His chosen shorthand, Hyperliquid, is itself the most interesting tell. This is not a vanity memecoin — it’s the on-chain perpetuals exchange that became an unlikely macro-trading venue during the Iran war, when its WTI oil perps traded hours before traditional markets reopened and contract volume ballooned from $339 million to $7.3 billion in roughly two weeks. Its HYPE token is up about 133% year-to-date even after a brutal week that saw it fall from a $75.51 all-time high to the high-$50s, pressured by a scheduled $700 million token unlock and Arthur Hayes exiting his position. Naming Hyperliquid to needle Warren — whose office, with Senator Sheldon Whitehouse, pushed the CFTC to probe exactly that oil-futures activity — was not a random meme. It was a man who has done the reading, picking the single asset most likely to irritate the industry’s most powerful skeptic.
So, is he running?
This is where the comeback narrative gets genuinely tantalizing, and where it’s worth staying honest. Asked directly, Biden has waved off a presidential bid, calling it “not something” he thinks about, and prediction markets agree: Kalshi gives him roughly a 1.7% shot at the 2028 Democratic nomination, against Gavin Newsom’s 21%. On the numbers, he is not running.

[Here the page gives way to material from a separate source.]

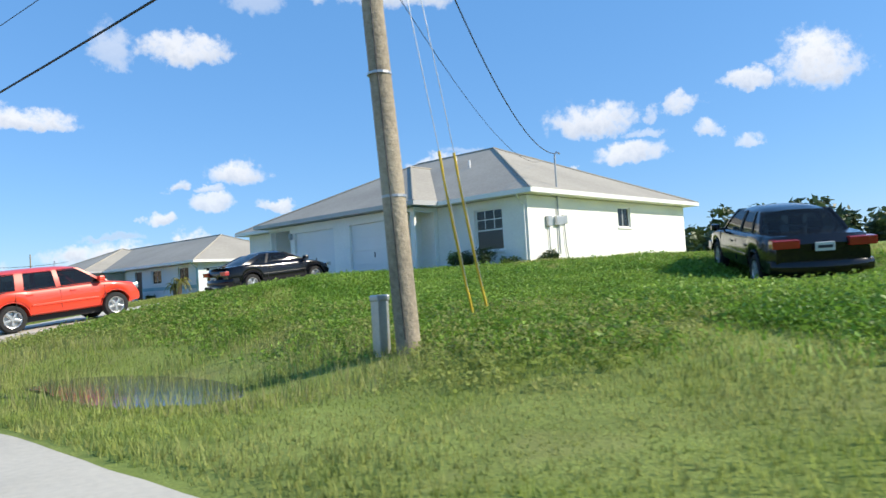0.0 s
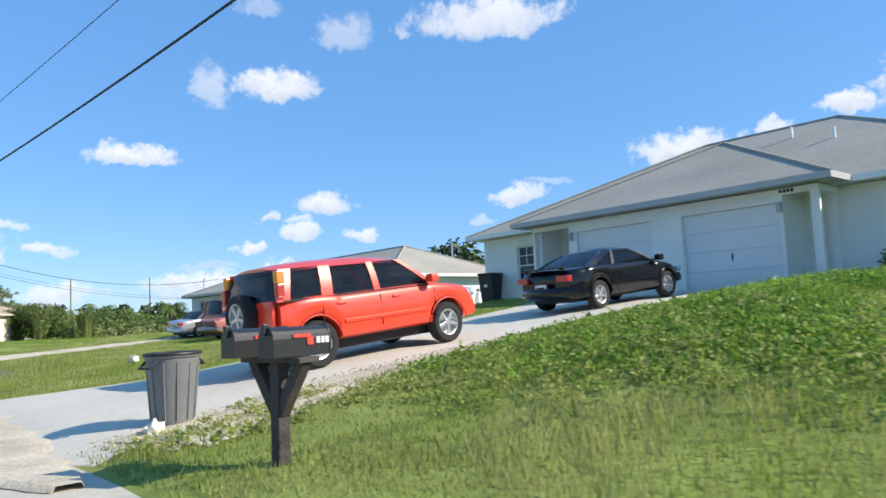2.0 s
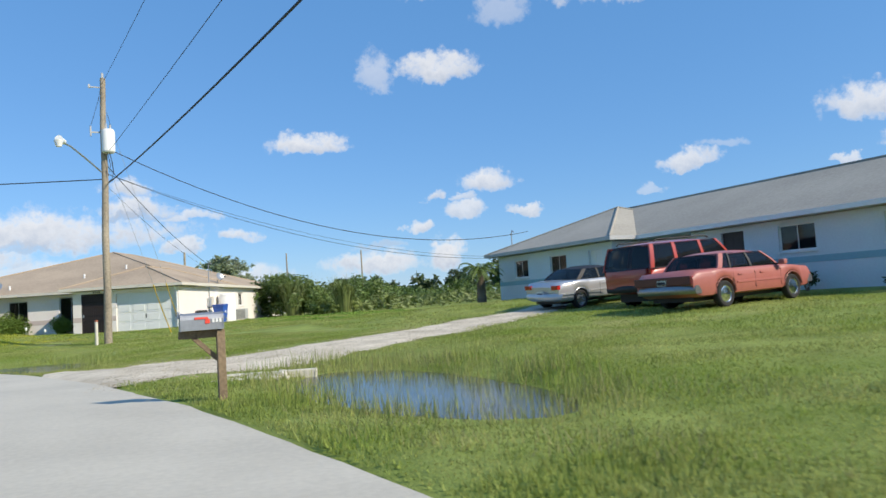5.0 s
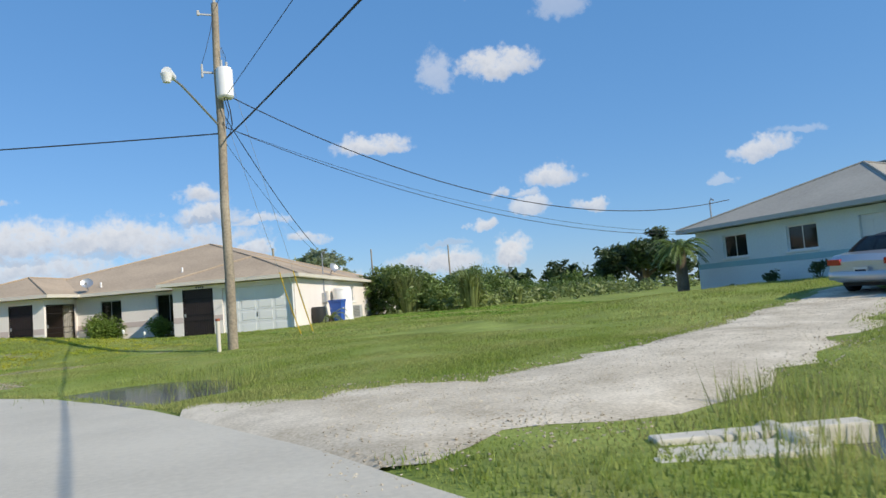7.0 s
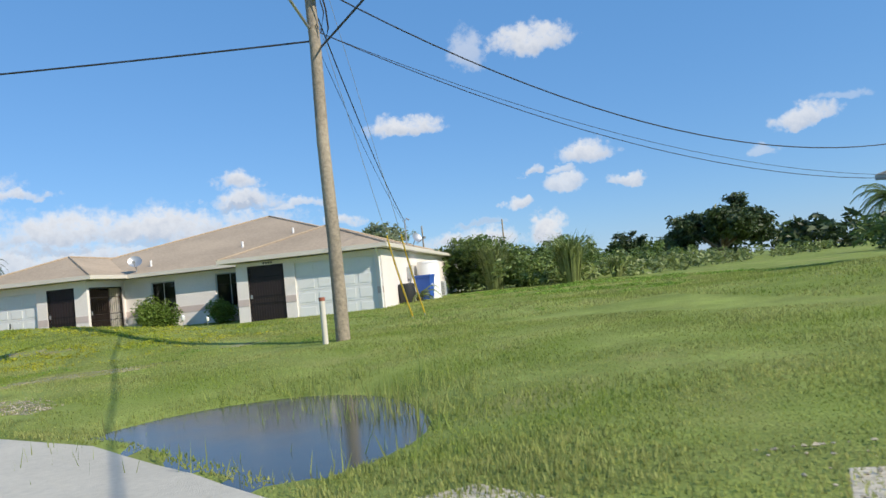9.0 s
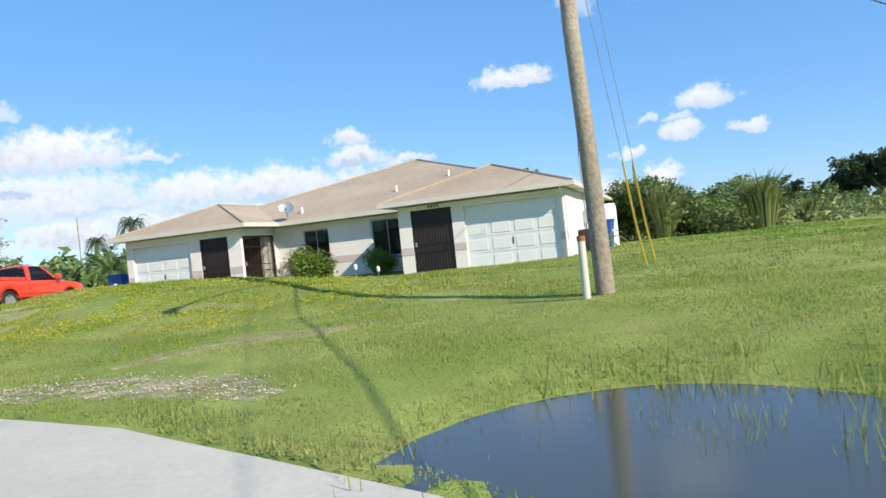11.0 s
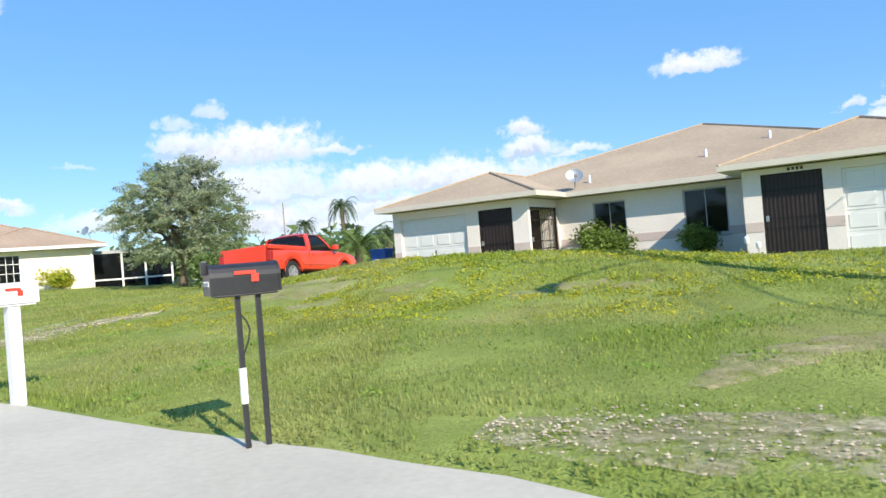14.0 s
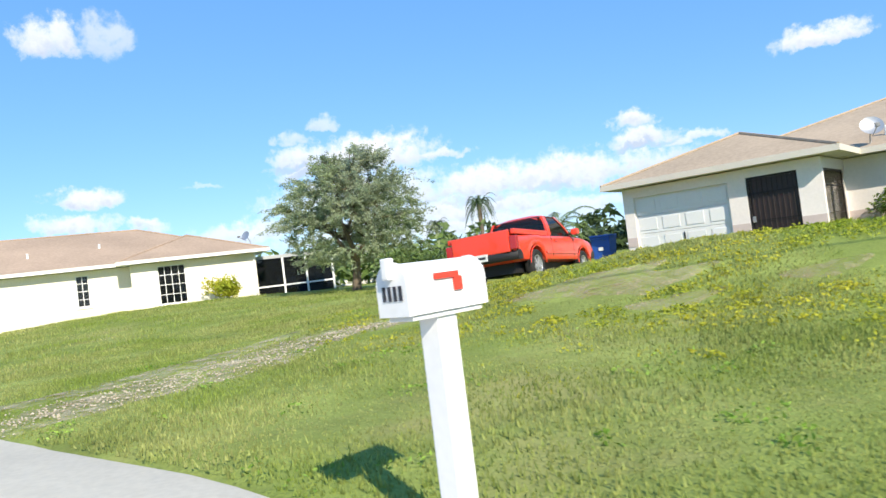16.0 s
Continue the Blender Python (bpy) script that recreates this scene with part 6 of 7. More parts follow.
def crumpled(name, x, y, sx, sy, sz, mat, label, category, seed):
    """A crumpled sack or sheet."""
    bm = bmesh.new()
    bmesh.ops.create_icosphere(bm, subdivisions=3, radius=1)
    for p in bm.verts:
        k = 1 + 0.35 * noise.noise(p.co * 2.2 + Vector((seed, 0, 0))) + 0.12 * noise.noise(p.co * 6)
        p.co = Vector((p.co.x * sx * k, p.co.y * sy * k, max(0, (p.co.z + 0.75)) * sz * k))
    me = bpy.data.meshes.new(name)
    bm.to_mesh(me)
    bm.free()
    me.materials.append(mat)
    ob = new(name, me)
    ob.matrix_basis = pose(x, y, float(land(x, y)) - 0.005, 0, 0, seed * 40)
    return tagged(ob, label, category)


crumpled("rubbish_bag", 2.8, 18.1, 0.11, 0.08, 0.08, PAPER, "small white plastic rubbish bag in the grass", "rubbish bag", 1.0)
crumpled("paper_sack", 5.95, 28.85, 0.17, 0.10, 0.10, PAPER, "crumpled white paper sack lying on the lawn", "paper sack", 2.3)

# water softener and pipes on the sunlit wall, tank and cooler beside the duplex
soft = thing("water_tank", pose(25.6, 37.25, float(land(25.6, 37.25))), "white water softener tanks with pipes by the wall", "water tank")
for dx, r, h in ((-0.5, 0.13, 1.3), (-0.05, 0.16, 1.45), (0.35, 0.14, 1.2)):
    part("tank", Shape().tube([(dx, 0.2, 0), (dx, 0.2, h - 0.1), (dx, 0.2, h), (dx, 0.2, h + 0.05)], [r, r, r * 0.75, r * 0.2], 16), TRIM_WHITE, soft, smooth=True)
    part("valve", Shape().soft(dx - 0.07, dx + 0.07, 0.13, 0.27, h + 0.05, h + 0.17, 0.02), BIN_GREY, soft)
part("pipe", Shape().tube([(-0.5, 0.2, 1.45), (-0.3, 0.2, 1.62), (0.1, 0.2, 1.66), (0.35, 0.2, 1.4)], 0.025, 8), TRIM_GREY, soft)
part("salt_tub", Shape().soft(0.75, 1.2, 0.0, 0.45, 0, 0.95, 0.05), BAND_BLUE, soft, "pale blue salt tub")
q = mc @ Vector((3.95, 6.20, 0))
tank = thing("water_tank", pose(q.x, q.y, float(land(q.x, q.y)), 0, 0, -28), "white round water tank beside the duplex wall", "water tank")
part("tank", Shape().tube([(0, 0, 0), (0, 0, 1.55), (0, 0, 1.62)], [0.5, 0.5, 0.46], 24), TRIM_WHITE, tank, smooth=True)
part("lid", Shape().tube([(0, 0, 1.62), (0, 0, 1.7)], [0.5, 0.44], 24), TRIM_WHITE, tank, smooth=True)
q = mc @ Vector((3.75, 9.80, 0))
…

But that may be the most powerful part of the story. He doesn’t have to run to win something here. By refusing the candidate’s careful crouch — and instead telling both parties to “truly understand the value and potential utility of cryptocurrency rather than just use it as a pet political issue for power or abuse it for financial gain” — Biden has positioned himself as the rare voice criticizing crypto’s politicization from inside the tent. In a cycle where the sitting president’s family is fielding conflict-of-interest accusations over its own crypto ventures, a Biden calling for sincerity rather than self-dealing is, improbably, the cleaner act.
The skeptics aren’t wrong to keep one eyebrow raised. Number Go Up author Zeke Faux has already asked, only half-joking, how long before Biden “does a memecoin scam,” and investor Lyn Alden pre-emptively pleaded with him to “skip the arc where you launch a token.” The history of celebrity crypto is a graveyard of exactly that. If a HUNTER coin appears next month, this column will have aged badly, and the doubters will deserve their victory lap.

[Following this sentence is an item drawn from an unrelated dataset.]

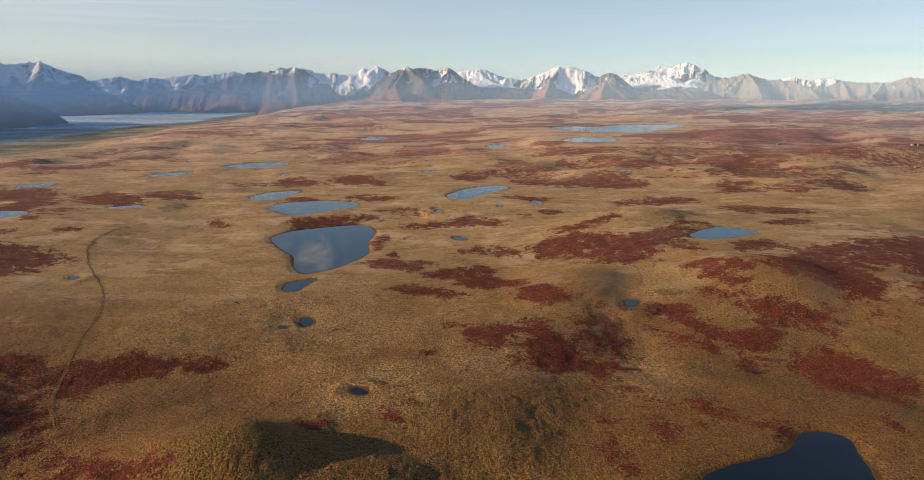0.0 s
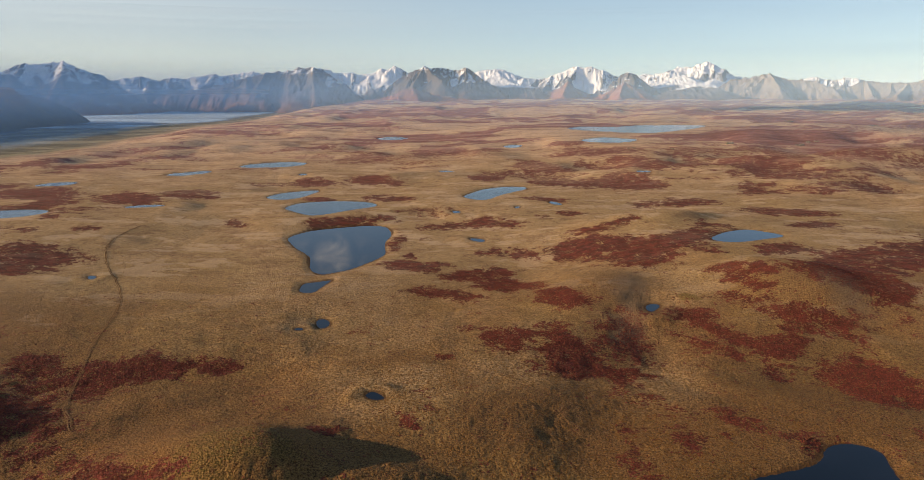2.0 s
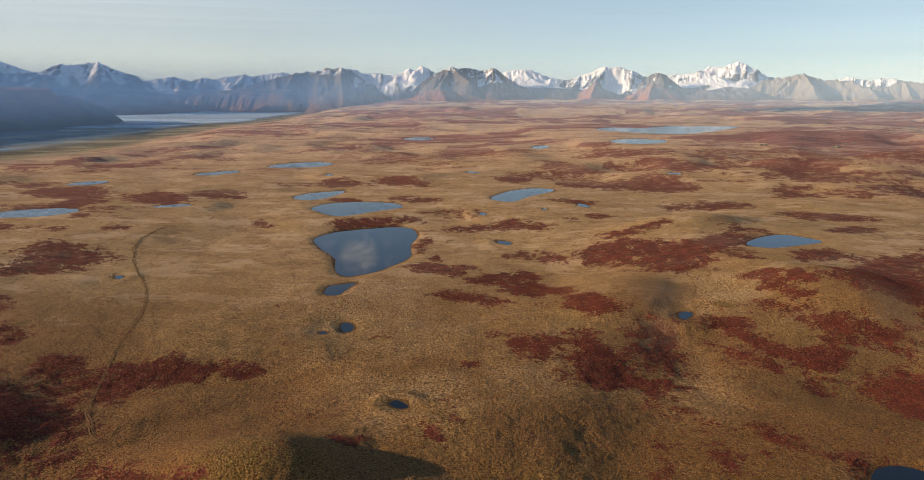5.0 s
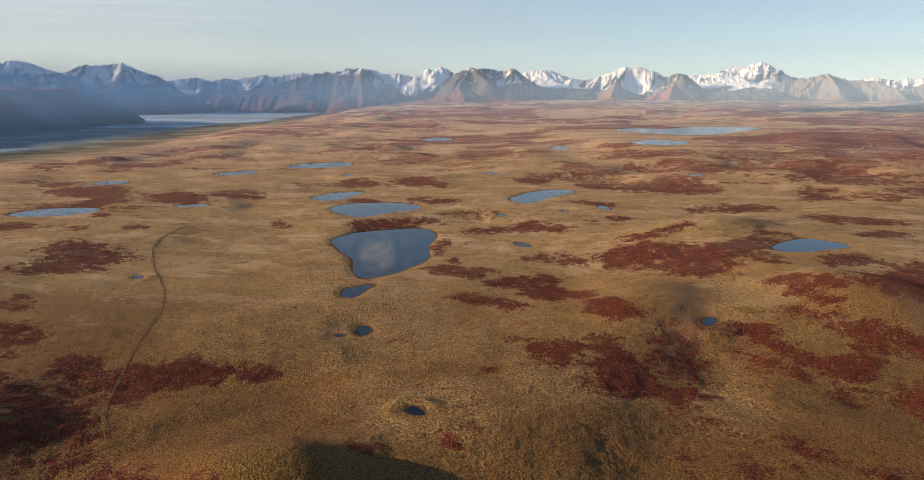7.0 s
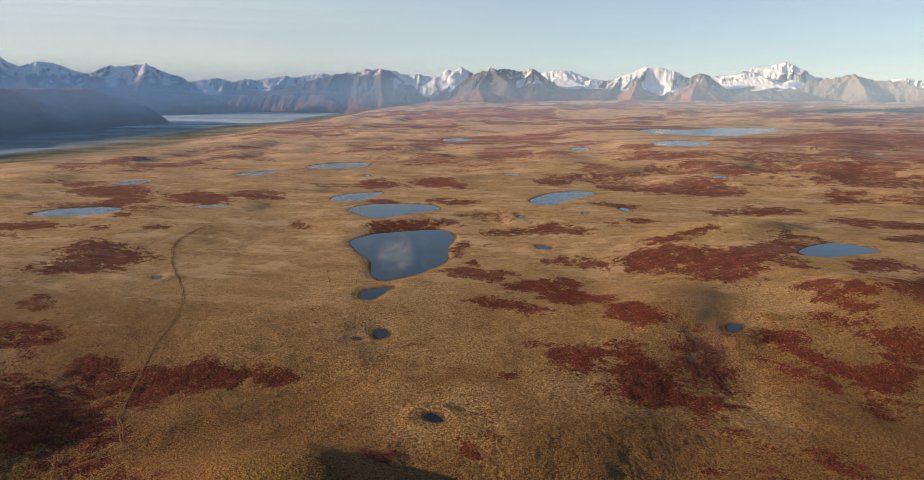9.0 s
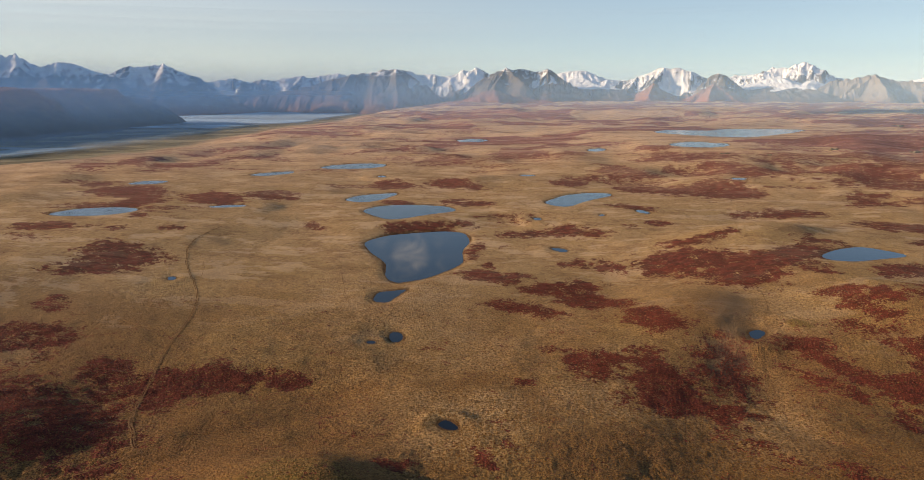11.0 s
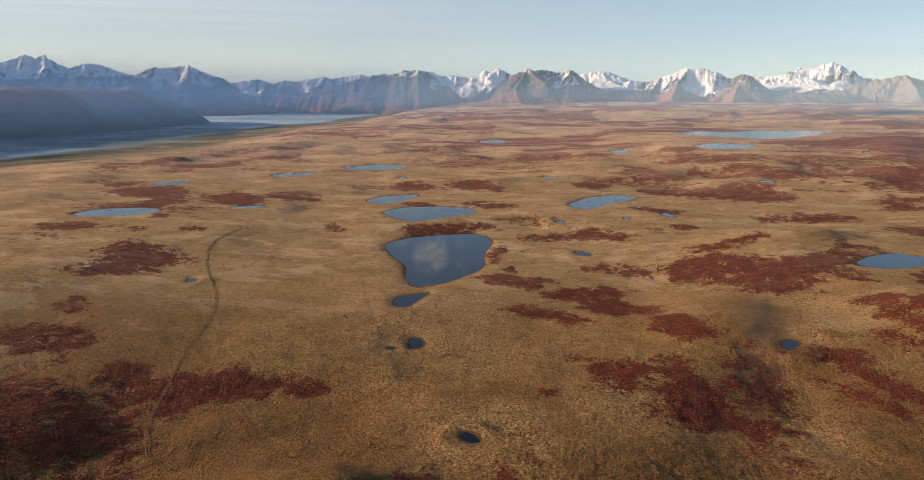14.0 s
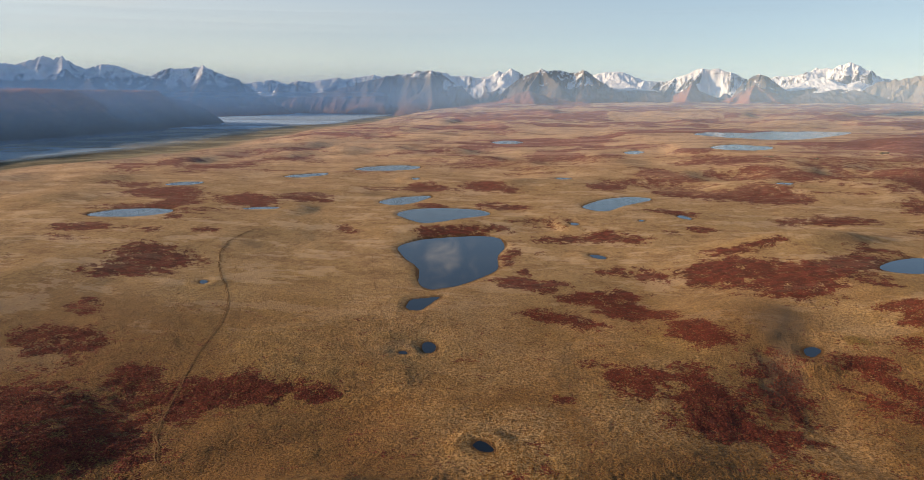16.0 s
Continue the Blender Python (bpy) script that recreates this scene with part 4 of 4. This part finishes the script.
mountain("mountain", MOUNTAIN_FRONT, [
    [(-1759, 3814, 85), (-1577, 3850, 111), (-1396, 3855, 145), (-1306, 3887, 175), (-1199, 3921, 204), (-1059, 3961, 218), (-1027, 3969, 234), (-948, 3989, 238), (-900, 4000, 225), (-847, 4012, 189), (-741, 3971, 106), (-605, 3903, 24)],
    [(-1193, 3902, 204), (-1204, 3710, 110)],
    [(-948, 3989, 238), (-905, 3800, 160), (-880, 3690, 80)]],
    "dark flat-topped mountain with one snow patch", 241, -80, 0.80, 0.62)
mountain("mountain", MOUNTAIN_HIGH, [
    [(-1010, 4488, 241), (-956, 4499, 230), (-903, 4511, 208), (-839, 4523, 223), (-792, 4531, 204), (-698, 4547, 205), (-632, 4556, 250), (-599, 4561, 235), (-552, 4567, 265), (-488, 4574, 231), (-431, 4580, 205)]],
    "snowy mountain with a white glacier saddle", 251, -25, 0.60, 0.6)
mountain("mountain", MOUNTAIN_FRONT, [
    [(-523, 3935, 109), (-472, 3992, 159), (-396, 4031, 206), (-311, 4038, 242), (-270, 4041, 226), (-208, 4165, 233), (-127, 4168, 219), (-72, 4049, 236), (-31, 4050, 216), (17, 3990, 171), (80, 3929, 118), (187, 3845, 43)],
    [(-310, 4028, 242), (-200, 3845, 156)]],
    "dark rocky mountain lightly dusted with snow", 261, -25, 0.80, 0.62)
mountain("mountain", MOUNTAIN_HIGH, [
    [(-24, 4650, 217), (55, 4650, 240), (122, 4648, 244), (177, 4647, 236), (240, 4644, 205), (350, 4637, 182), (448, 4628, 170)]],
    "snowy mountain with a pale glacier below", 271, -25, 0.65, 0.6)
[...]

But that isn’t what happened this week. What happened this week is that a man the entire political machine spent a decade defining for him picked up his phone, said what he actually thinks about money and power, and was met — in the most cynical corner of the internet — with something close to respect. Whether or not it ever reaches a ballot, that’s a comeback. And it is a very American one.